В ту пору он мог, ничуть не считая это чем-то особенным, за один день махнуть из Хайдаркана к перевалу Сымап, а туда все-таки шестьдесят горных километров. Сейчас такой маршрут ему, наверное, не по силам. Тогда он, не раздумывая, стащив сапоги, чтоб не мешали, мог отвесными скалами подняться к вершине Алтын-Бешик с единственным желанием заглянуть в как будто бы виднеющиеся там темные дыры древних выработок — сегодня он с неменьшим азартом засидится лишний раз в читальном зале каких-нибудь геологических фондов, отыскивая в пухлых томах то, что в спешке, в занятости всяческими сиюминутными заботами не заметили, не прочли, не додумали сами авторы, люди, исходившие описываемые места вдоль и поперек. Он уверен: в недрах геологических архивов погребено не одно месторождение, терпеливо ожидающее теперь своего часа. Так как же не поспешить ему навстречу!
В изгнании
Работая в Ферганской геологобазе, Владимир Эрастович однажды вспомнил о рассказах отца, пошел, разыскал на старом кладбище могилу деда. Он ведь здесь, в Фергане умер. Не зря так не хотелось ему сюда ехать. Федор Владимирович словно предчувствовал это, таким и вышел на той, последней фотографии, хранящейся во всех трех поярковских домах.

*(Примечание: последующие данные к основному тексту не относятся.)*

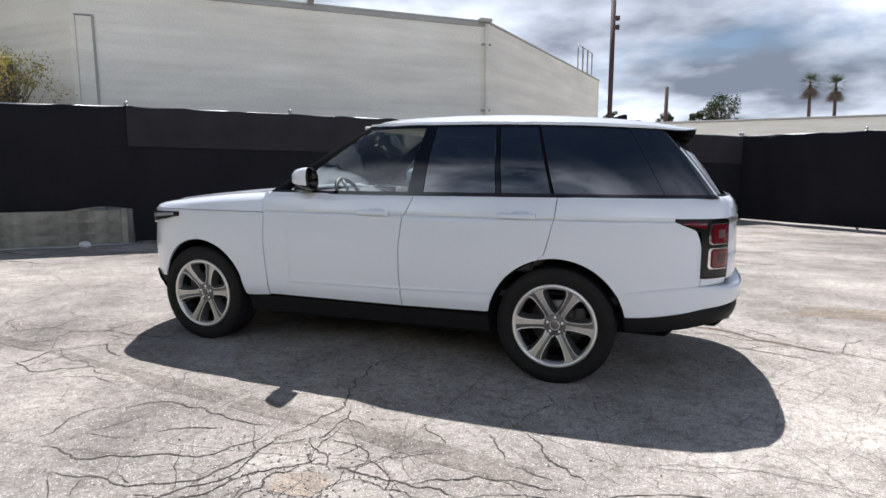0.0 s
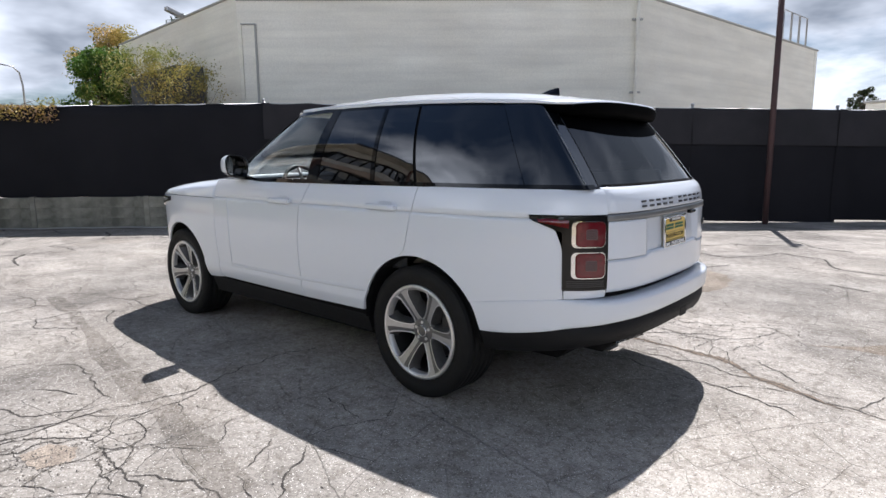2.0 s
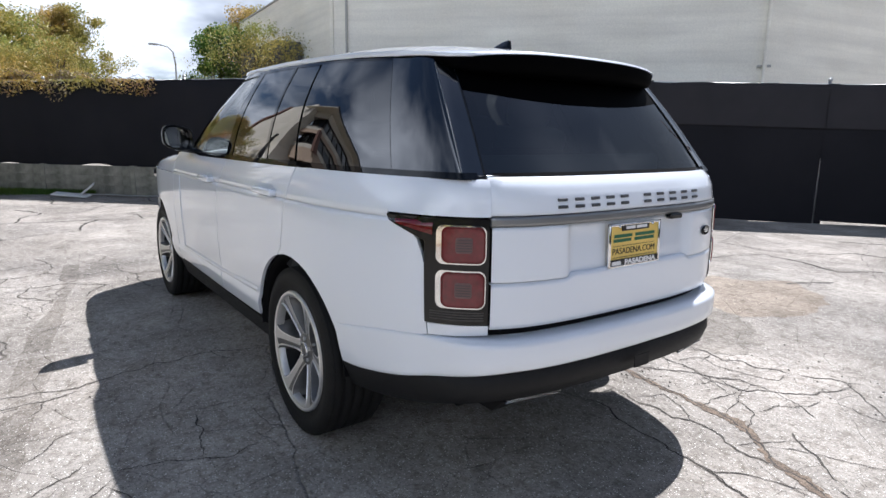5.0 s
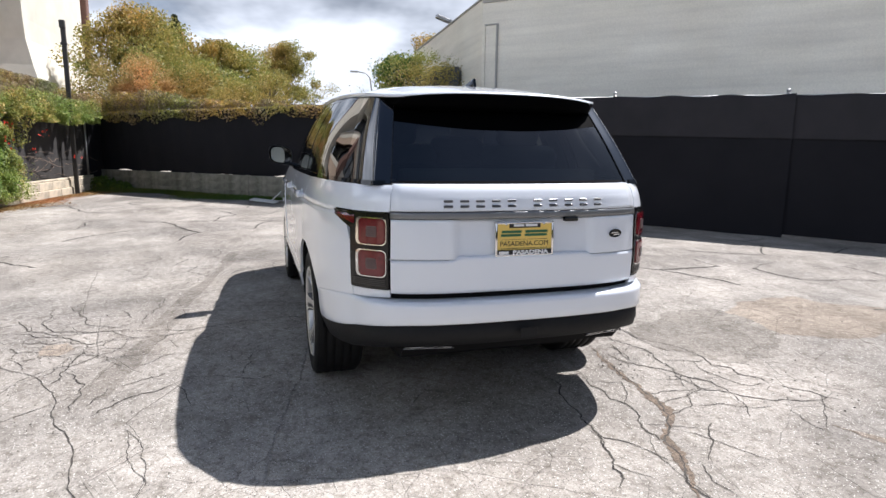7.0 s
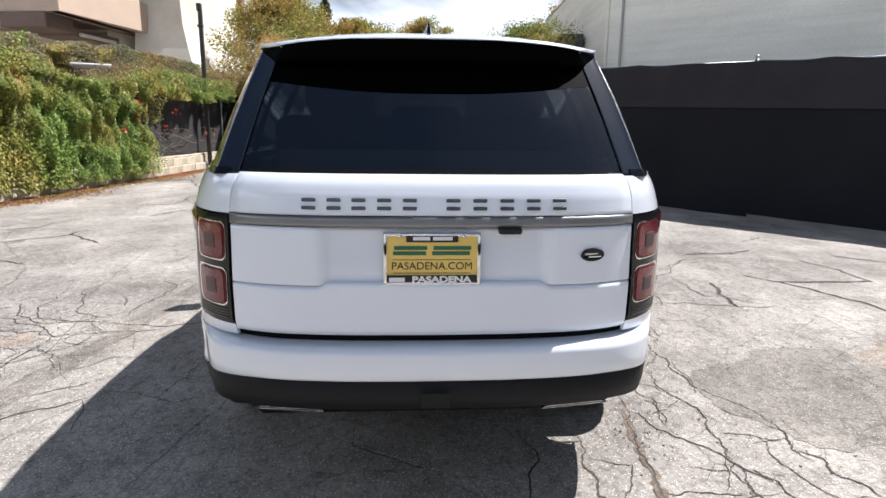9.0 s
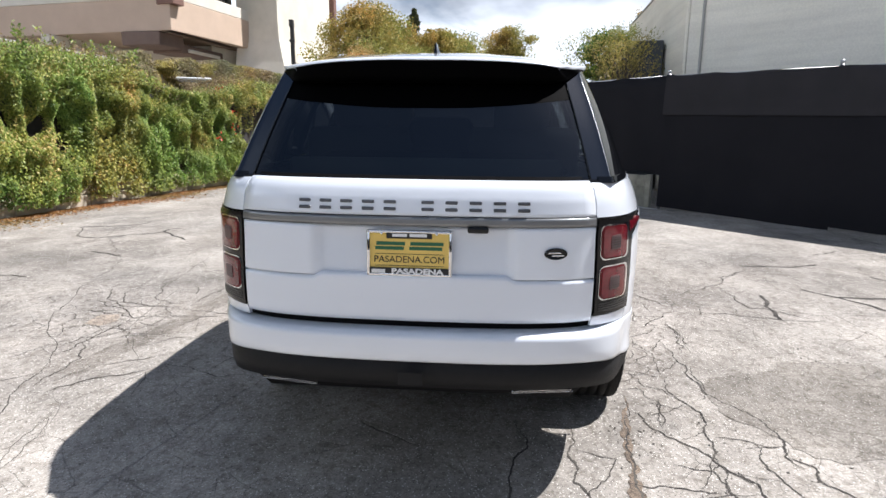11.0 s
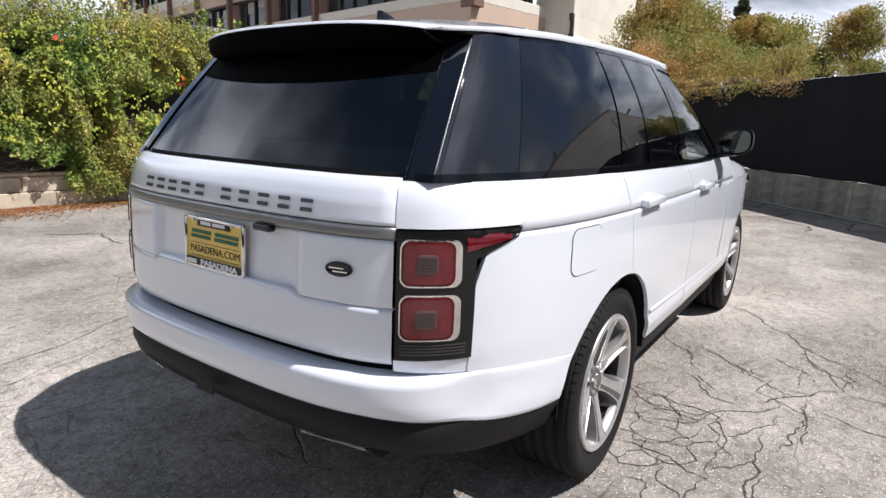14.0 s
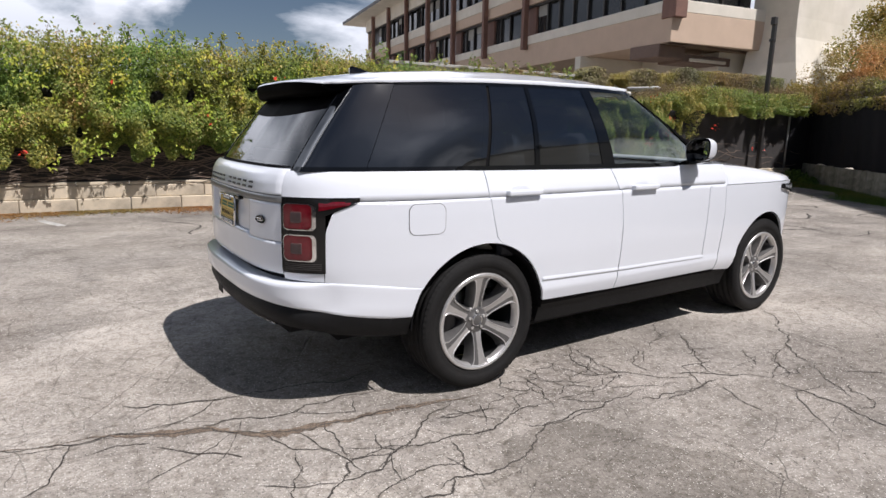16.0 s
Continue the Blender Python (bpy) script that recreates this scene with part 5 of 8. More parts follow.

Сфотографировались на прощанье. Надпись на обороте сохранила дату отъезда. 17 июля 1910 года. Поярков стоит посреди своей многочисленной семьи, грузный и усталый, с мужичьей, веником, бородой, с грустно опущенным пенсне, со всклоченной шевелюрой жестких седых волос. Одна пуговица мундира не застегнута или оторвана, но он и не заметил этого, а может и заметил, да махнул рукой. Взгляд не цепкий, не сосредоточенный, как прежде, а странно беззащитный и растерянный, даже безразличный. Усталость, усталость во всем. Словно Федор Владимирович — не перед дорогой, а только что вернулся откуда-то, отдав странствию все, что имел. На выезде из города, в роще у Ташкентского тракта, как повелось в те годы у верненцев, расстелили на траве скатерть, поставили самовар. Невеселым было это чаепитие. Даже самые младшие притихли. Еще два года до конца службы. И тогда всей семьей в Петербург, чтобы быть поближе к старшим детям, которым еще помогать и помогать, или же, чего лучше, ни славы, ни чинов, ничего не надо, только бы вернуться на родину, в родные Богучарские степи, к Дону, к его привольным зеленым берегам. А что его ждет? Это ли не изгнание? Чужая Фергана. Чужой гарнизон. Когда-то ему легко и ездилось, и ходилось. С тех пор, как в августе 1879 года Поярков начал свою службу младшим врачом третьего Туркестанского полка, он изъездил весь край, от Ташкента до Кульджи. А вот теперь в отчаянье от внезапного перемещения по службе, хотя бы и подслащенного повышением. Да и что делать? Трогаться из Верного всем семейством? И бессмысленно, и не так просто: старший сын, Эраст, пять лет как во Франции, две дочери учатся в Петербурге, одна в медицинском институте, другая — на Бестужевских курсах, а четверо здесь, еще в гимназии, а последнему и вовсе семь лет, куда ж с ними двигаться? Значит, ехать одному. На два года, оставшиеся до выхода на пенсию, — удел старого холостяка, неустроенность, разлука. И не только с близким. Он врач. Многоопытный и в пределах отпущенного человеку — всемогущий. Но он еще и этнограф, краевед, вокруг него группируется верненский актив Географического общества, всеми своими научными помыслами Федор Владимирович связан с Семиречьем, где прожил лучшие годы жизни, а вот теперь лишался и этого.
Но он подневолен, и, что делать, поехал. Узнав о том, что в Верном открылась должность бригадного врача, та самая, на которую он был назначен в Фергану, Поярков будет просить перевода назад, в Верный, куда, однако, вопреки здравому смыслу и простой человечности направят не его, а откуда-то издалека, за тысячи верст присланного врача, хотя тому было все равно, куда ехать. Но что до всего этого канцеляристам?